Comment caractériser ce phénomène en quelques mots simples ? Ceux plus compliqués font l’objet d’une étude qui sera publiée au prochain congrès de l’OSTIV en juillet 2021.

  • Vous sortez tranquillement du restaurant après le déjeuner. La température est agréable, entre 25 et 30°C à 2.400 m, il n’y a aucun vent au sol, le ciel est d’un bleu dont on fait les cartes postales, vous vous installez confortablement dans la même tenue que celle du restaurant et décollez vers les volcans.
  • 30 minutes plus tard, vous êtes à 5.500 m sur les pentes, la brise montante n’est que de 15kt et n’est pas suffisante pour monter en dynamique.
  • Vous tournez autour du volcan et passez sous le vent, vous quittez vers 7.000 – 8.000 m car l’oxygène délivré par l’EDS n’est plus suffisant.
  • Le vent à cette altitude n’est que 60 – 80 km/h, ce qui est très peu compte tenu de l’augmentation des performances du planeur, votre finesse a augmenté de 1 ou 2 points mais à une vitesse de 40% supérieure, c’est énorme ! Votre finesse max est maintenant autour de 165 km/h TAS. Surveillez bien la Vne qui n’est plus que 195 km/h indiqué pour le S10.
  • Vous vous calez sous le vent de l’alignement des volcans et vous promenez sur des centaines de km sans vous soucier du vent.
  • Si la chance vous sourit, des nuages lenticulaires peuvent se former, mais ils sont inaccessibles, entre 10.000 et 12.000 m.
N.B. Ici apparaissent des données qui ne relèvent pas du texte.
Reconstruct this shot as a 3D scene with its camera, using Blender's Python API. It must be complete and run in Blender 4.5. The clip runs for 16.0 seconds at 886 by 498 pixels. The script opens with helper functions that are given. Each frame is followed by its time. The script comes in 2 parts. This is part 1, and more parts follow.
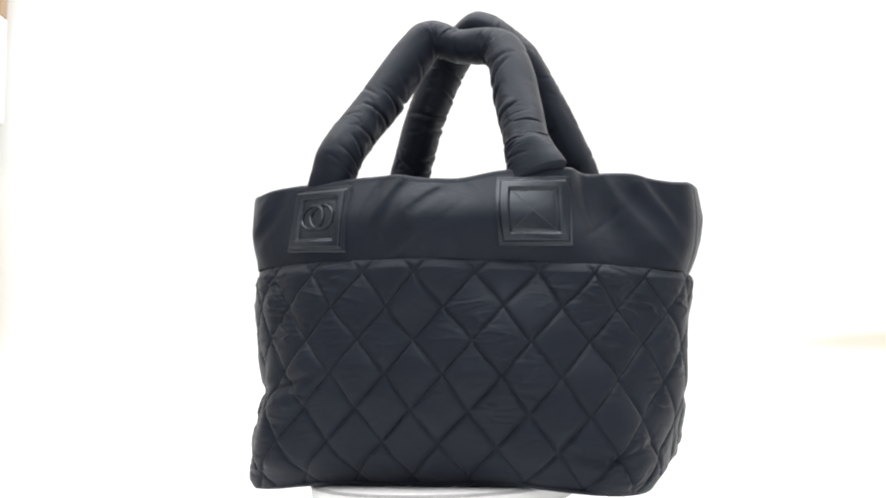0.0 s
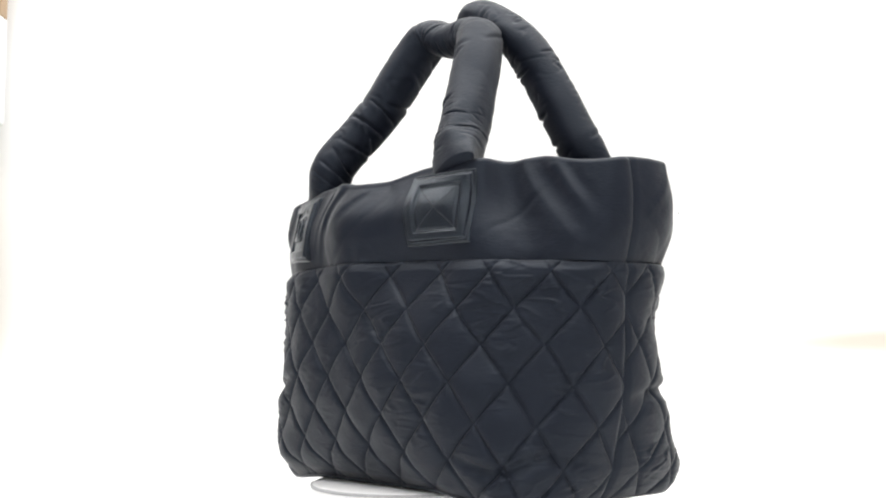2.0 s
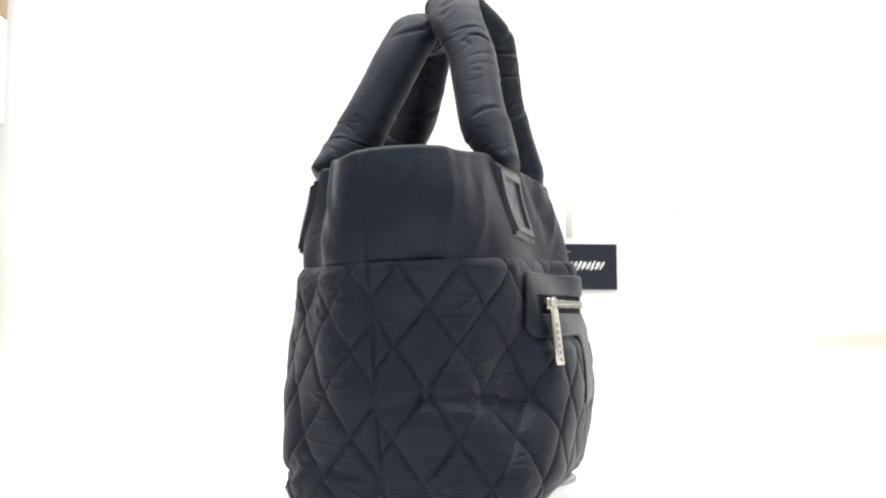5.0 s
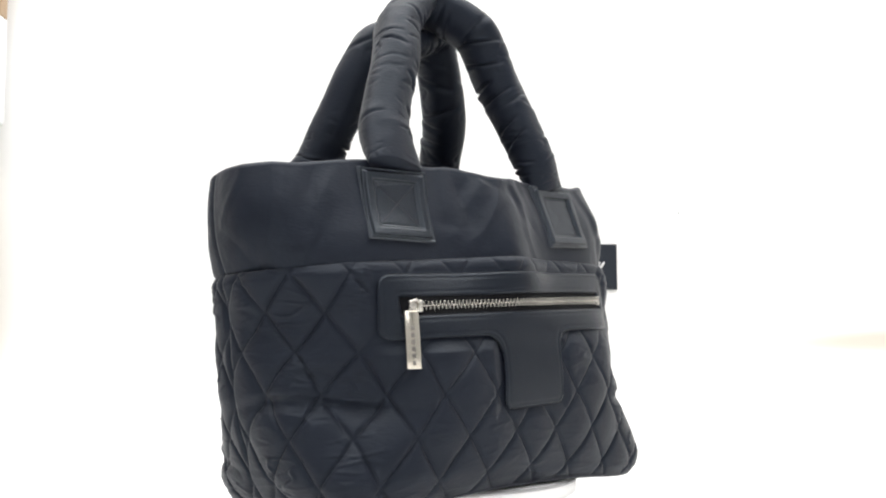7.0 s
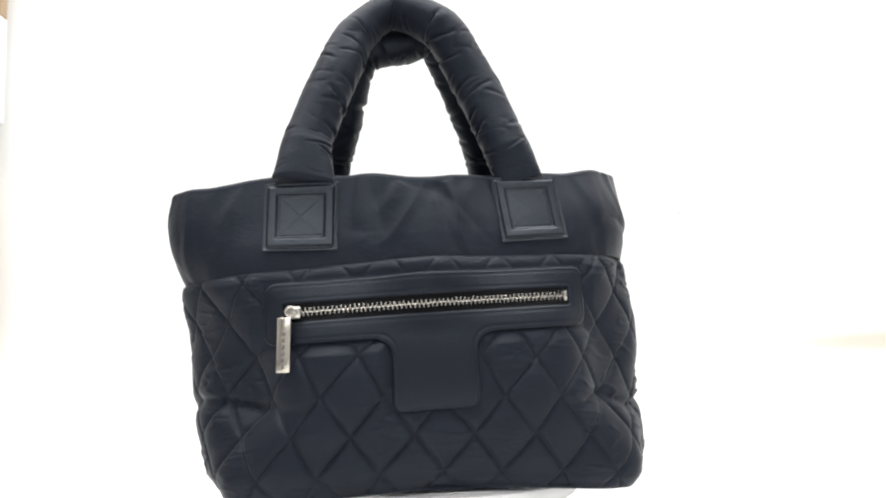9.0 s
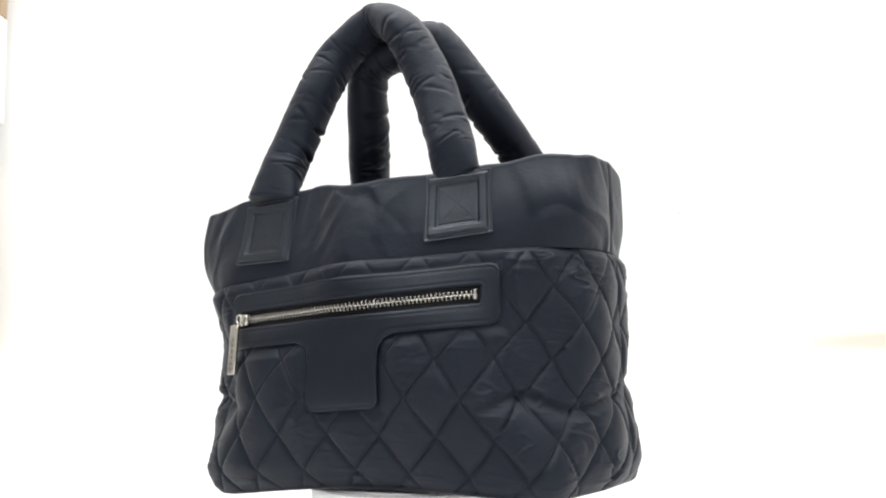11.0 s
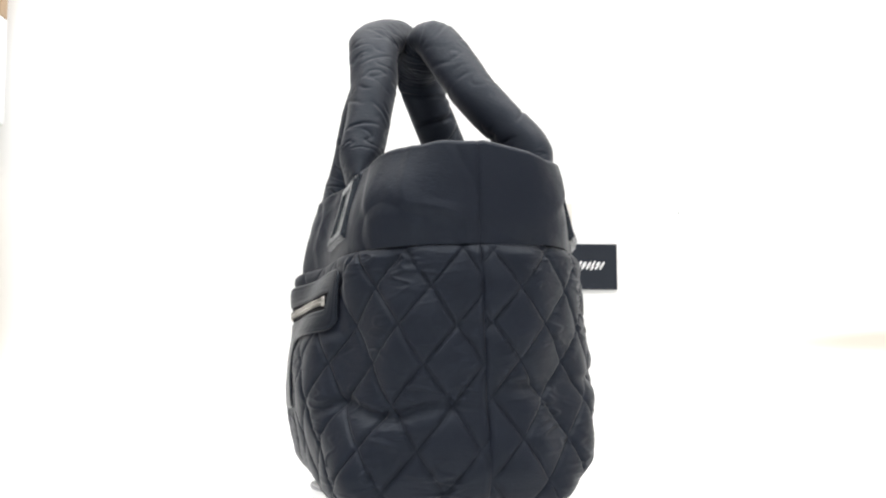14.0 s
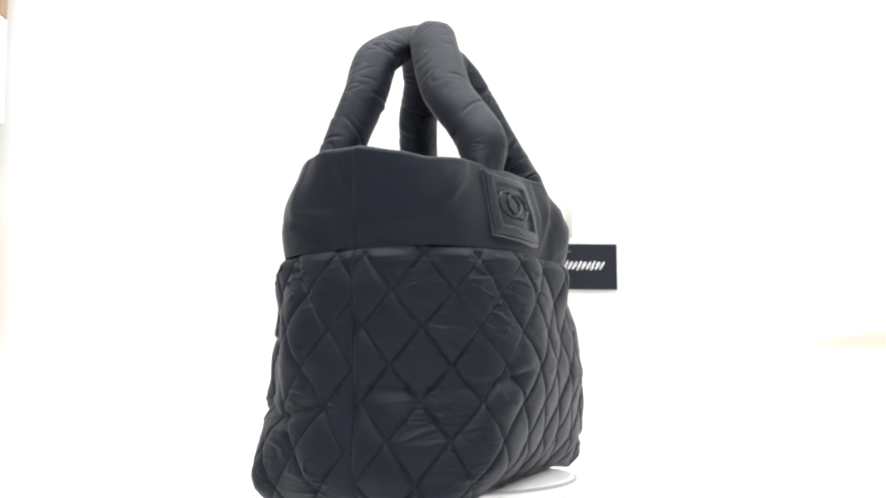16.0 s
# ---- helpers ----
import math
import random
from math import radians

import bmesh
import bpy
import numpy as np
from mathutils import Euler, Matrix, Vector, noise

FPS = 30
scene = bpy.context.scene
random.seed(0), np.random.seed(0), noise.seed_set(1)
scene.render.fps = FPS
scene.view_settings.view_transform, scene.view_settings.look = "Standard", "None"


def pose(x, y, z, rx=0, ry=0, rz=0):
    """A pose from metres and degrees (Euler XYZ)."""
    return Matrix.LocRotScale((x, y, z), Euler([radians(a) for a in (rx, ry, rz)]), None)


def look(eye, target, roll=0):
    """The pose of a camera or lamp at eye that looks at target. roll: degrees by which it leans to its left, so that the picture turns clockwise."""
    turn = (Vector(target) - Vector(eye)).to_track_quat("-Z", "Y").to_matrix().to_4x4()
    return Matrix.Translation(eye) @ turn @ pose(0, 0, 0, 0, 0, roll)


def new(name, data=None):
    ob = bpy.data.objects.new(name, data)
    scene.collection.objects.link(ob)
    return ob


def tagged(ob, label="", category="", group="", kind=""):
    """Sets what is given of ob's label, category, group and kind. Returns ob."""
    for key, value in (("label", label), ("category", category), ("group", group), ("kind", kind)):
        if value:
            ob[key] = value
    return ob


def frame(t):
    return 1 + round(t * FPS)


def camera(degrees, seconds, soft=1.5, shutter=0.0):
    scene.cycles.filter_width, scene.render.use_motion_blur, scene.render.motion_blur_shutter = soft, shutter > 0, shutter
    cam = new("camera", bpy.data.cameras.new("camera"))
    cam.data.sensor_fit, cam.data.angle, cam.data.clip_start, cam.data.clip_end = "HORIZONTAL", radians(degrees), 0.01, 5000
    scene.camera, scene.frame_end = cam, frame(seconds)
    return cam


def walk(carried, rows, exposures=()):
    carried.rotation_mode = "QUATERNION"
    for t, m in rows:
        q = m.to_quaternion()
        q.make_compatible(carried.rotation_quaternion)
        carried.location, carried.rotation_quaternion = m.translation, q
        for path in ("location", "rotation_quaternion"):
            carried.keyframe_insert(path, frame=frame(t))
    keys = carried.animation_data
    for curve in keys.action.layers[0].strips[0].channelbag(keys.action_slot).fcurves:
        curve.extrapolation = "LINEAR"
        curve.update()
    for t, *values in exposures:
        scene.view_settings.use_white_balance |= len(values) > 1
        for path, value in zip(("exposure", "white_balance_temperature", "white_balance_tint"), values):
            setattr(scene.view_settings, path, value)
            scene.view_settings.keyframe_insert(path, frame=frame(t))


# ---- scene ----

Éventuellement quelques cumulus-rotors d’un calme absolu vous indiquerons où se trouve le maximum de l’ascendance.
  • En général, plus vous volez haut et plus l’ascendance est forte. Nous avons observé jusqu’à +7,6 m/s à 8.300 m, qu’il a fallu abandonner la mort dans l’âme.
  • Si vous n’avez plus 20 ans, n’oubliez pas de régler l’EDS sur le débit maximum (F20 ou F4 selon les modèles) et surveillez bien la pression, car en-dessous de 70 bar il vous reste moins d’une heure, c’est juste ce qu’il faut pour rentrer ! Relire le chapitre 12 de mon livre « Danse avec le Vent ».
  • Atterrissage tranquille, avec peut-être 10 kt de vent à San Pedro, ou 15-30 kt à Calama, mais bien dans l’axe, aucun problème.
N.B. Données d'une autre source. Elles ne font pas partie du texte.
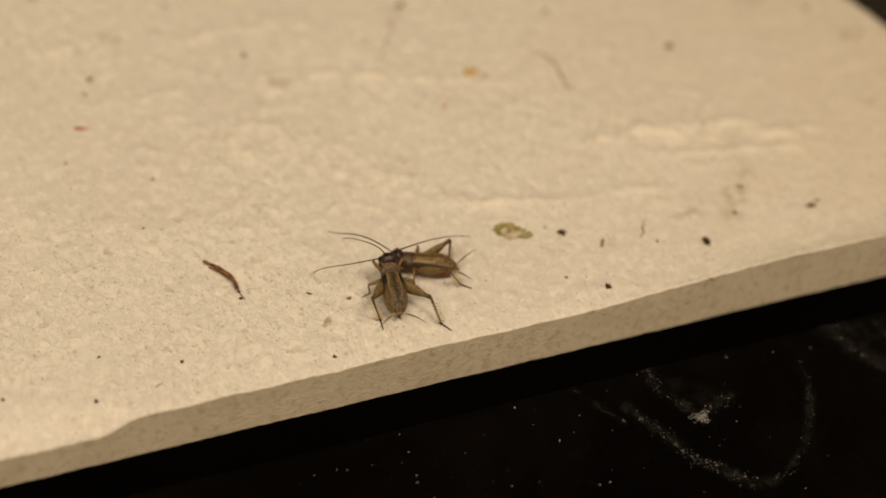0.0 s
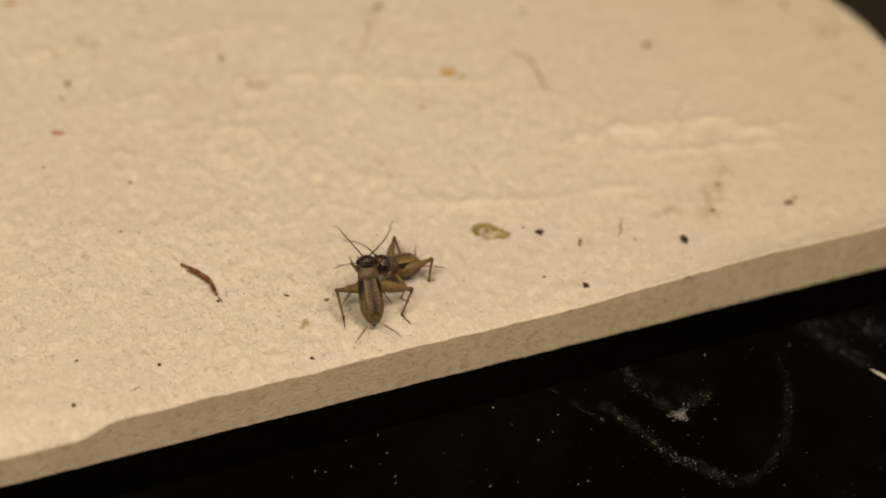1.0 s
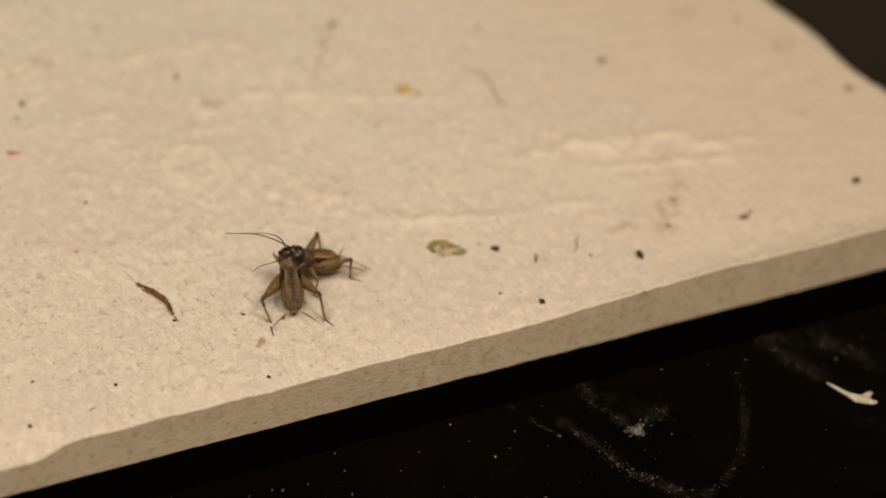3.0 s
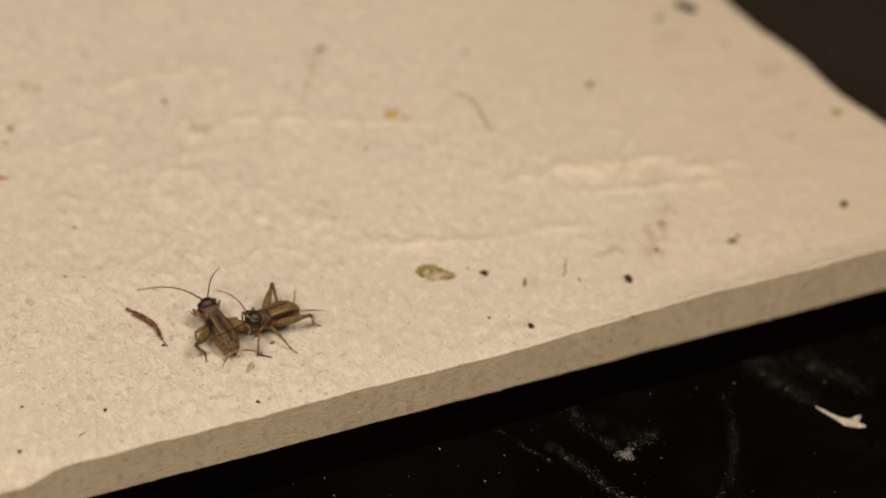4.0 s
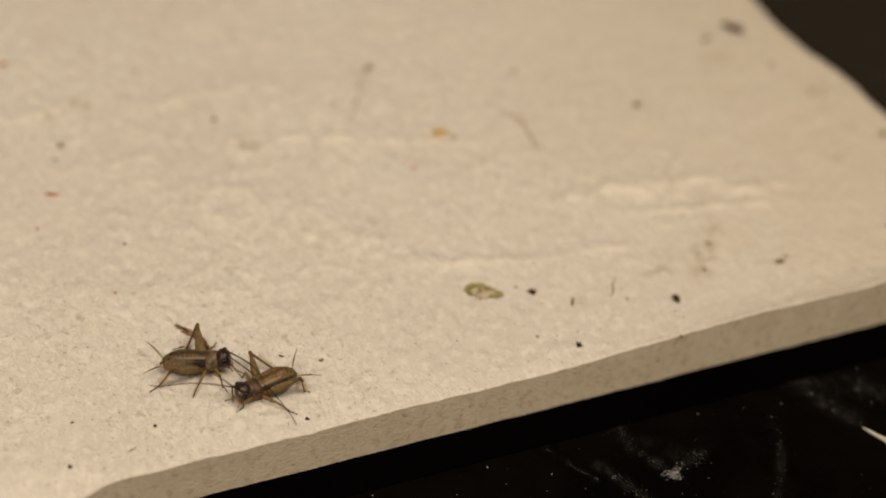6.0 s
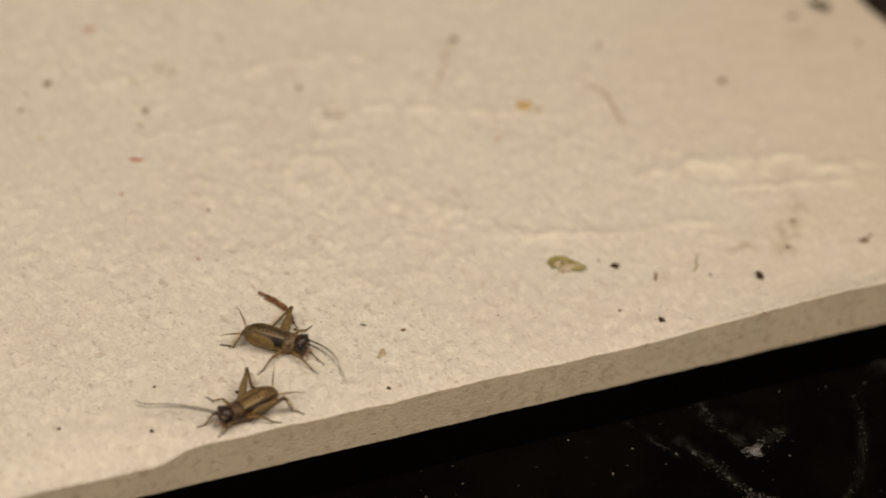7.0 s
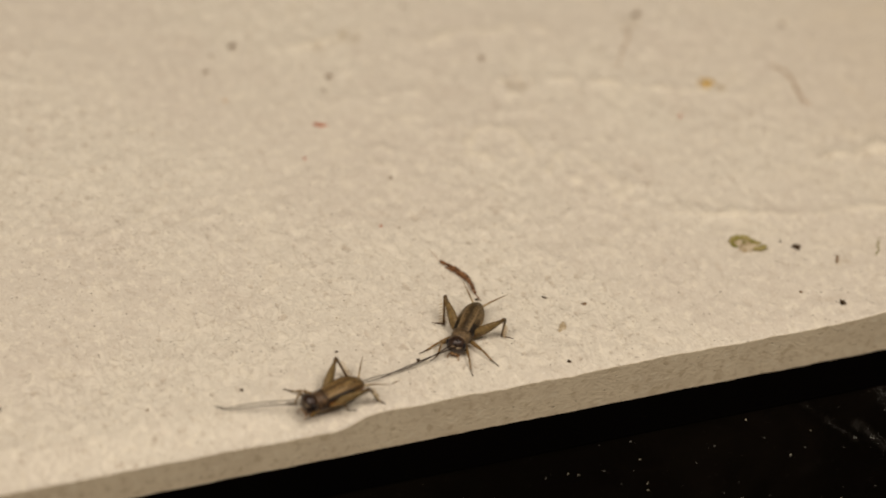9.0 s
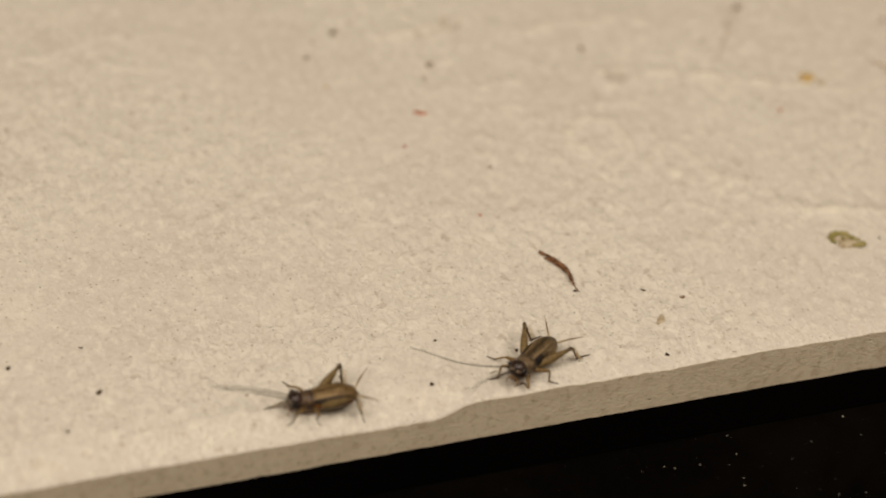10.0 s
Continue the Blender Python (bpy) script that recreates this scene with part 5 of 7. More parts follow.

Ce n’est pas plus difficile que ça, c’est à la portée de tous, une fois compris comment ça fonctionne.

Certes, nos systèmes de distribution d’oxygène ne permettent pas de monter plus haut, et même à 7.000 m, vous n’êtes qu’à 2.500 m sol. Ce qui permet d’admirer le paysage. Certes, les bouteilles habituelles, même remplies à leur pression maximum, ne donnent guère plus de 4 heures d’autonomie, et encore, pour des sujets jeunes et en bonne santé. Du pain sur la planche pour la prochaine expédition.

Mais le spectacle en vaut la peine ! quelques souvenirs ci-dessous, les fichiers des vols significatifs sont téléchargeables dans la section « Vols et Records ».
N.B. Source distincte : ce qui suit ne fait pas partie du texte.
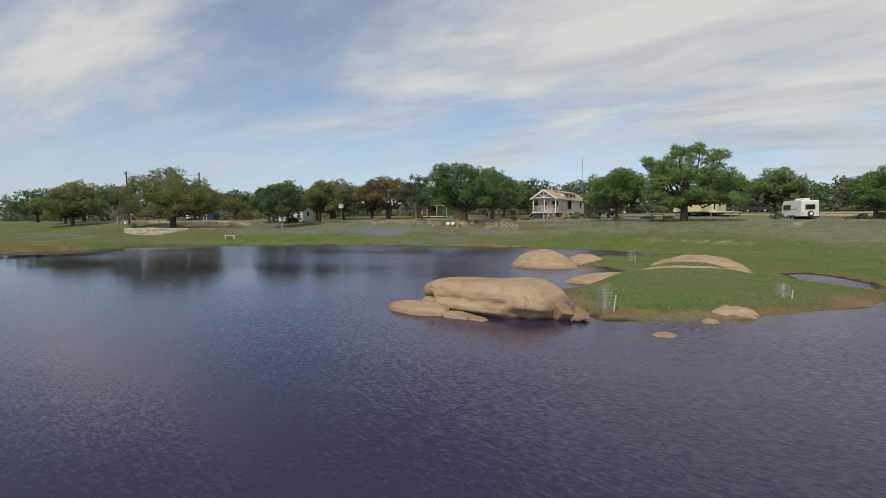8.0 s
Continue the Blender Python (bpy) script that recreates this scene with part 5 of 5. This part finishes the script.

Vous sortez tranquillement du restaurant, vous vous installez confortablement dans la même tenue que celle du restaurant et décollez vers les volcans, une heure plus tard vous êtes à 8.000 m.
Vu du ciel, un autre jour, en regardant vers le Nord-Est, même forme. Entièrement en Bolivie et trop éloigné, aucune chance. Il faudrait disposer d’un équipement d’oxygène permettant de monter à au moins 10.000 m en sécurité.

Position du point « standard » pour prendre l’onde aussi bien au départ qu’au retour, pour assurer au minimum 6.500 m afin d’avoir la finesse 25 sur une finale de 100 km inaterrissable.

Ces mêmes points stratégiques et le col (4.500 m) au bout de la Laguna Verde, dont le franchissement permet de rejoindre l’aérodrome de San Pedro, visible en bout d’aile droite. Les deux volcans sont le Juriques (à gauche) et le Licancabur (à droite). Photo prise 16 km à l’intérieur de la Bolivie. La route visible autour du Juriques est celle du Portezuelo del Cajon, 4.480 m, mais là, il y a un poste frontière avec des gardes armés, c’est le point de départ pour l’ascension pédestre classique du Licancabur par la Bolivie. Le premier lac, la Laguna Blanca, est pleine de sel. La seconde,la Laguna Verde, est remplie de borax.

Est-ce un cumulus ou un rotor ? En tout cas, totalement laminaire, base vers 7.000 m
A gauche, le volcan Lascar, toujours actif, que nous avons décidé de ne plus fréquenter car trop dangereux. A droite, le volcan Aguas Calientes avec son lac de cratère rouge caractéristique.
La Laguna Azul du volcan Chiliques. Le Salar d’Atacama avec San Pedro est visible en arrière plan.

Lors de mon dernier vol, je suis passé par hasard sur ce cratère de météorite (23°31′-67°39′), tombée 56 km au Sud des radiotélescopes ALMA. Le désert d’Atacama est une source inépuisable de fragments de météorites, San Pedro possède un musée où sont conservées 3.000 pièces dont plus de 100 accessibles au public, que l’on peut toucher et écouter ! Ces pièces ont plusieurs milliards d’années, dans ce désert qui en a 200 millions….. Elles sont probablement à l’origine de la vie sur terre. Nous sommes bien peu de chose.